(Collected data entries)
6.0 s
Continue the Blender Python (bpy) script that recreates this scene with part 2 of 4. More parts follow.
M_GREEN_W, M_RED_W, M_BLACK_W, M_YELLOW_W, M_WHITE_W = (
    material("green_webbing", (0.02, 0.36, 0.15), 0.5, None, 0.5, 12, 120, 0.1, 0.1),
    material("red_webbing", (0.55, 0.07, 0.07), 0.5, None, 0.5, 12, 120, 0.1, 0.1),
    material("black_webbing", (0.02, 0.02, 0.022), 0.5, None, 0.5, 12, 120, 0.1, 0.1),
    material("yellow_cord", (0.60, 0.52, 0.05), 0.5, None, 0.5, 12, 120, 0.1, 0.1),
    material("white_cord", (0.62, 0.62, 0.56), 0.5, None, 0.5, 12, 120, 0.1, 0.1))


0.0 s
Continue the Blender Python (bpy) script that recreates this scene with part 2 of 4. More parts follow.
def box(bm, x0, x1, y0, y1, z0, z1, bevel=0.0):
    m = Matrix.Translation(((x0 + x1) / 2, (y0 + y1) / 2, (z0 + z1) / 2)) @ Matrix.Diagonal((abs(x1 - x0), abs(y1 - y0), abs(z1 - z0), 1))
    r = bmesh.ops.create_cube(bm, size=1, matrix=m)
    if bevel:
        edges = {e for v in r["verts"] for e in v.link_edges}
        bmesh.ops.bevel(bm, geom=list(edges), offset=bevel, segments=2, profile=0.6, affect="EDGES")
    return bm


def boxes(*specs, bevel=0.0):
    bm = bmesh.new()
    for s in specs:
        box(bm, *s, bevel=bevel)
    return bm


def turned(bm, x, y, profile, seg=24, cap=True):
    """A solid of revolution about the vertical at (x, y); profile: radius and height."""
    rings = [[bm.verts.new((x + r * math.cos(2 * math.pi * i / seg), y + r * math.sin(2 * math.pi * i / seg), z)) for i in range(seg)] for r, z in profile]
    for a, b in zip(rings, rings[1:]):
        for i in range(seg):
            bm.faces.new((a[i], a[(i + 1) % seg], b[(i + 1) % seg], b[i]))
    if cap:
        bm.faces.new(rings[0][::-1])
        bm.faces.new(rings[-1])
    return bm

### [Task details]
Produce a verbatim transcription of the entries above.

### [Result of this task]
6.0 s
Continue the Blender Python (bpy) script that recreates this scene with part 2 of 4. More parts follow.
M_GREEN_W, M_RED_W, M_BLACK_W, M_YELLOW_W, M_WHITE_W = (
    material("green_webbing", (0.02, 0.36, 0.15), 0.5, None, 0.5, 12, 120, 0.1, 0.1),
    material("red_webbing", (0.55, 0.07, 0.07), 0.5, None, 0.5, 12, 120, 0.1, 0.1),
    material("black_webbing", (0.02, 0.02, 0.022), 0.5, None, 0.5, 12, 120, 0.1, 0.1),
    material("yellow_cord", (0.60, 0.52, 0.05), 0.5, None, 0.5, 12, 120, 0.1, 0.1),
    material("white_cord", (0.62, 0.62, 0.56), 0.5, None, 0.5, 12, 120, 0.1, 0.1))


0.0 s
Continue the Blender Python (bpy) script that recreates this scene with part 2 of 4. More parts follow.
def box(bm, x0, x1, y0, y1, z0, z1, bevel=0.0):
    m = Matrix.Translation(((x0 + x1) / 2, (y0 + y1) / 2, (z0 + z1) / 2)) @ Matrix.Diagonal((abs(x1 - x0), abs(y1 - y0), abs(z1 - z0), 1))
    r = bmesh.ops.create_cube(bm, size=1, matrix=m)
    if bevel:
        edges = {e for v in r["verts"] for e in v.link_edges}
        bmesh.ops.bevel(bm, geom=list(edges), offset=bevel, segments=2, profile=0.6, affect="EDGES")
    return bm


def boxes(*specs, bevel=0.0):
    bm = bmesh.new()
    for s in specs:
        box(bm, *s, bevel=bevel)
    return bm


def turned(bm, x, y, profile, seg=24, cap=True):
    """A solid of revolution about the vertical at (x, y); profile: radius and height."""
    rings = [[bm.verts.new((x + r * math.cos(2 * math.pi * i / seg), y + r * math.sin(2 * math.pi * i / seg), z)) for i in range(seg)] for r, z in profile]
    for a, b in zip(rings, rings[1:]):
        for i in range(seg):
            bm.faces.new((a[i], a[(i + 1) % seg], b[(i + 1) % seg], b[i]))
    if cap:
        bm.faces.new(rings[0][::-1])
        bm.faces.new(rings[-1])
    return bm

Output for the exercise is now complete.